___ DATASET EXCERPT

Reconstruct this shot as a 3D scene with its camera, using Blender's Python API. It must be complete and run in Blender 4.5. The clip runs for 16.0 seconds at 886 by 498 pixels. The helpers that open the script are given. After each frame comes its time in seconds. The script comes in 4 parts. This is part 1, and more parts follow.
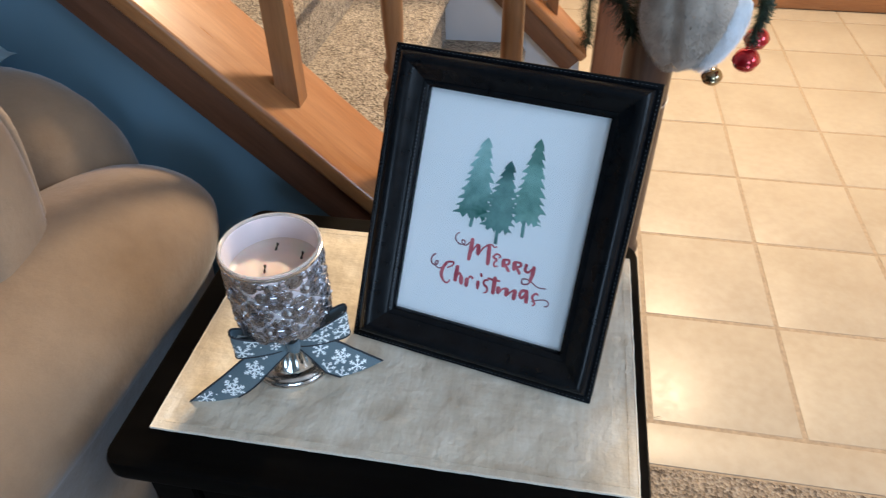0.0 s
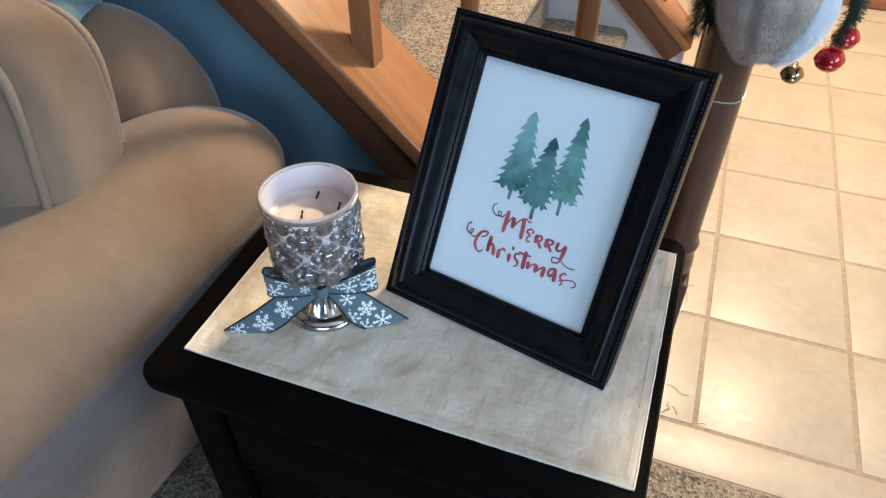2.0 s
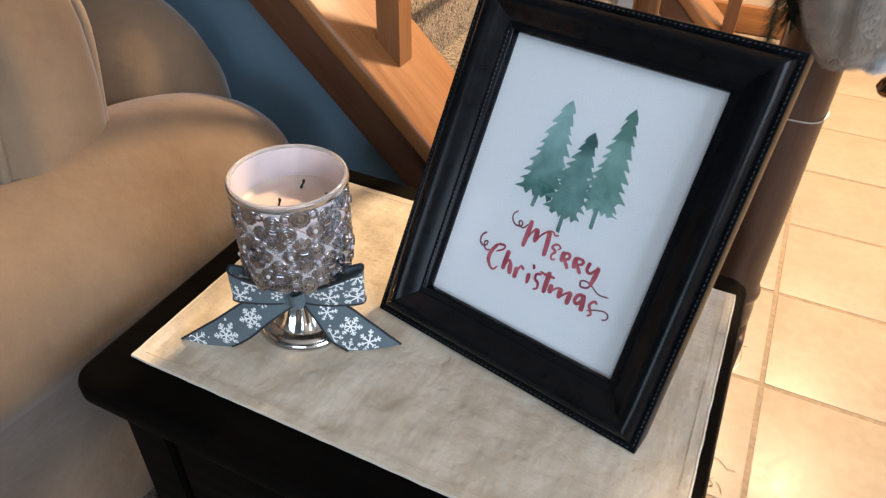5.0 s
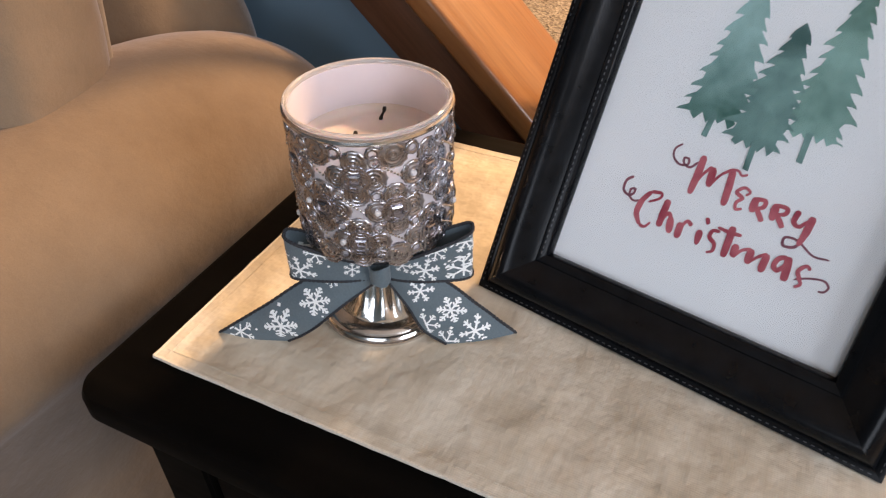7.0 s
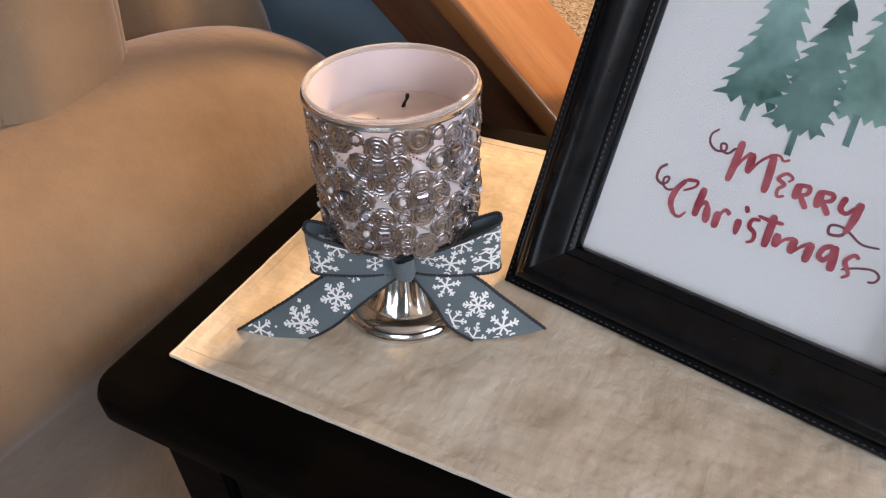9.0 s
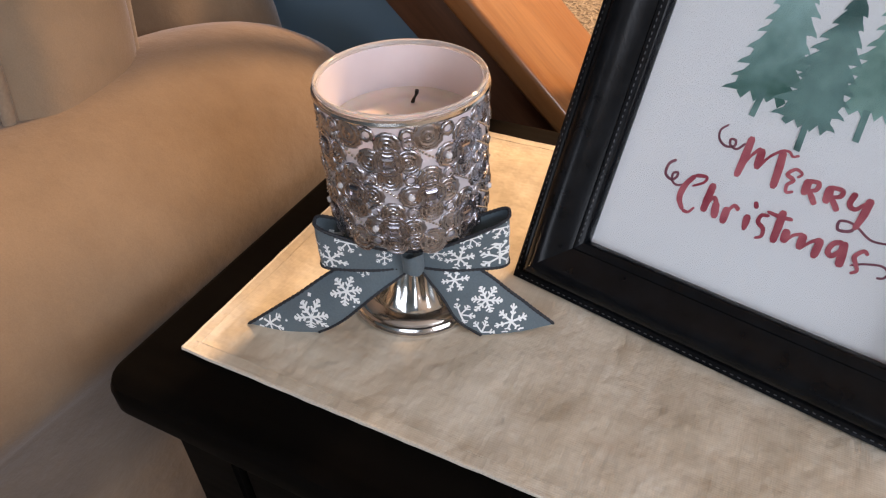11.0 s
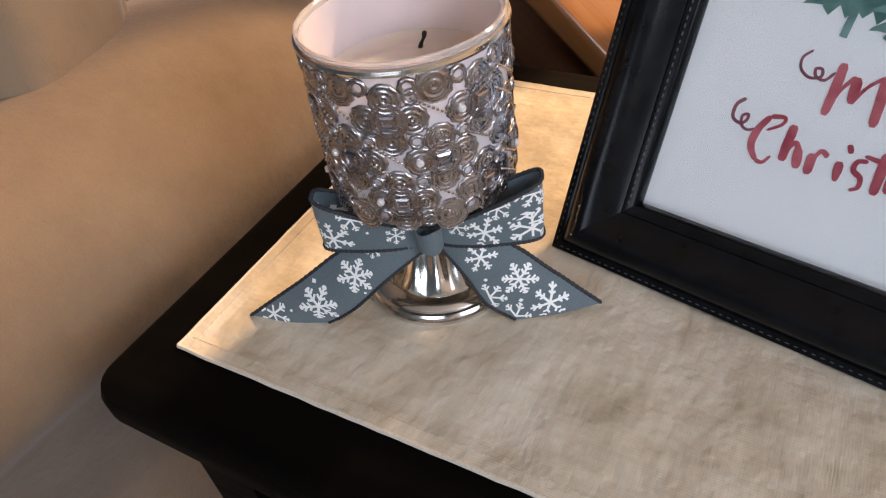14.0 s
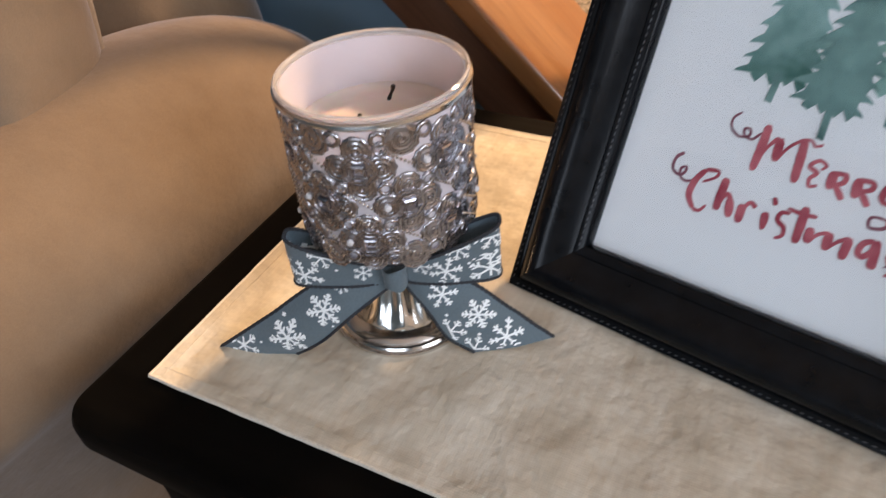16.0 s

______

TASK STATEMENT:
Restate the data above exactly, stripping out each image.

FULL RESPONSE:
Reconstruct this shot as a 3D scene with its camera, using Blender's Python API. It must be complete and run in Blender 4.5. The clip runs for 16.0 seconds at 886 by 498 pixels. The helpers that open the script are given. After each frame comes its time in seconds. The script comes in 4 parts. This is part 1, and more parts follow.
0.0 s
2.0 s
5.0 s
7.0 s
9.0 s
11.0 s
14.0 s
16.0 s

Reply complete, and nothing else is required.